__Supplied material__
[start]

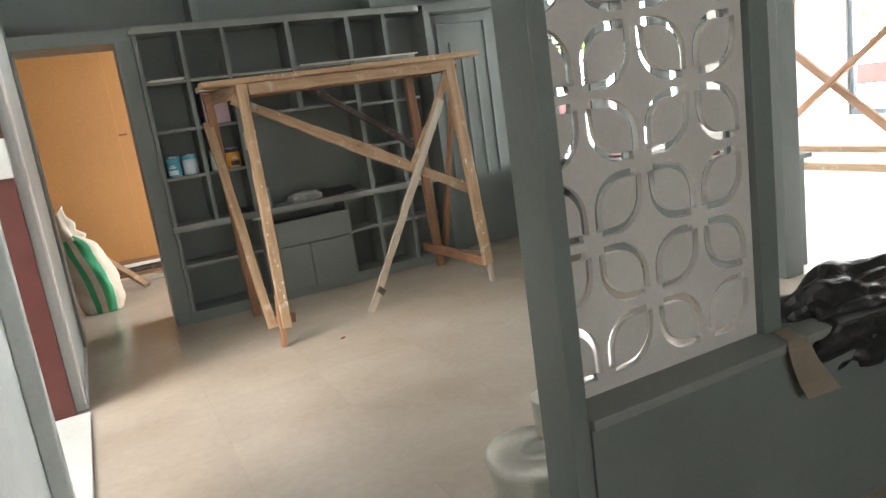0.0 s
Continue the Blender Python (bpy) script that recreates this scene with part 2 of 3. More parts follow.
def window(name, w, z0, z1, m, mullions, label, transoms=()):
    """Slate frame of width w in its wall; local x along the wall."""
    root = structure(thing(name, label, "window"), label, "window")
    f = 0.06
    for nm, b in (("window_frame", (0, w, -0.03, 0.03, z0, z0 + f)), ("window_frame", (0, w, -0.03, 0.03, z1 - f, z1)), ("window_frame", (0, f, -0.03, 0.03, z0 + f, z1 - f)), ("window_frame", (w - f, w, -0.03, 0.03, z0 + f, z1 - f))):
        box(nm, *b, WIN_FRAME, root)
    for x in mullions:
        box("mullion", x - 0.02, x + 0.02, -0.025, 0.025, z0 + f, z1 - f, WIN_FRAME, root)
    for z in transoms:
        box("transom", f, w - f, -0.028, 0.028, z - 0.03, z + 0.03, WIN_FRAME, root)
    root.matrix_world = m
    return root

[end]

__The task__
Omit the pictures and output all of the other material exactly.

__Written solution__
0.0 s
Continue the Blender Python (bpy) script that recreates this scene with part 2 of 3. More parts follow.
def window(name, w, z0, z1, m, mullions, label, transoms=()):
    """Slate frame of width w in its wall; local x along the wall."""
    root = structure(thing(name, label, "window"), label, "window")
    f = 0.06
    for nm, b in (("window_frame", (0, w, -0.03, 0.03, z0, z0 + f)), ("window_frame", (0, w, -0.03, 0.03, z1 - f, z1)), ("window_frame", (0, f, -0.03, 0.03, z0 + f, z1 - f)), ("window_frame", (w - f, w, -0.03, 0.03, z0 + f, z1 - f))):
        box(nm, *b, WIN_FRAME, root)
    for x in mullions:
        box("mullion", x - 0.02, x + 0.02, -0.025, 0.025, z0 + f, z1 - f, WIN_FRAME, root)
    for z in transoms:
        box("transom", f, w - f, -0.028, 0.028, z - 0.03, z + 0.03, WIN_FRAME, root)
    root.matrix_world = m
    return root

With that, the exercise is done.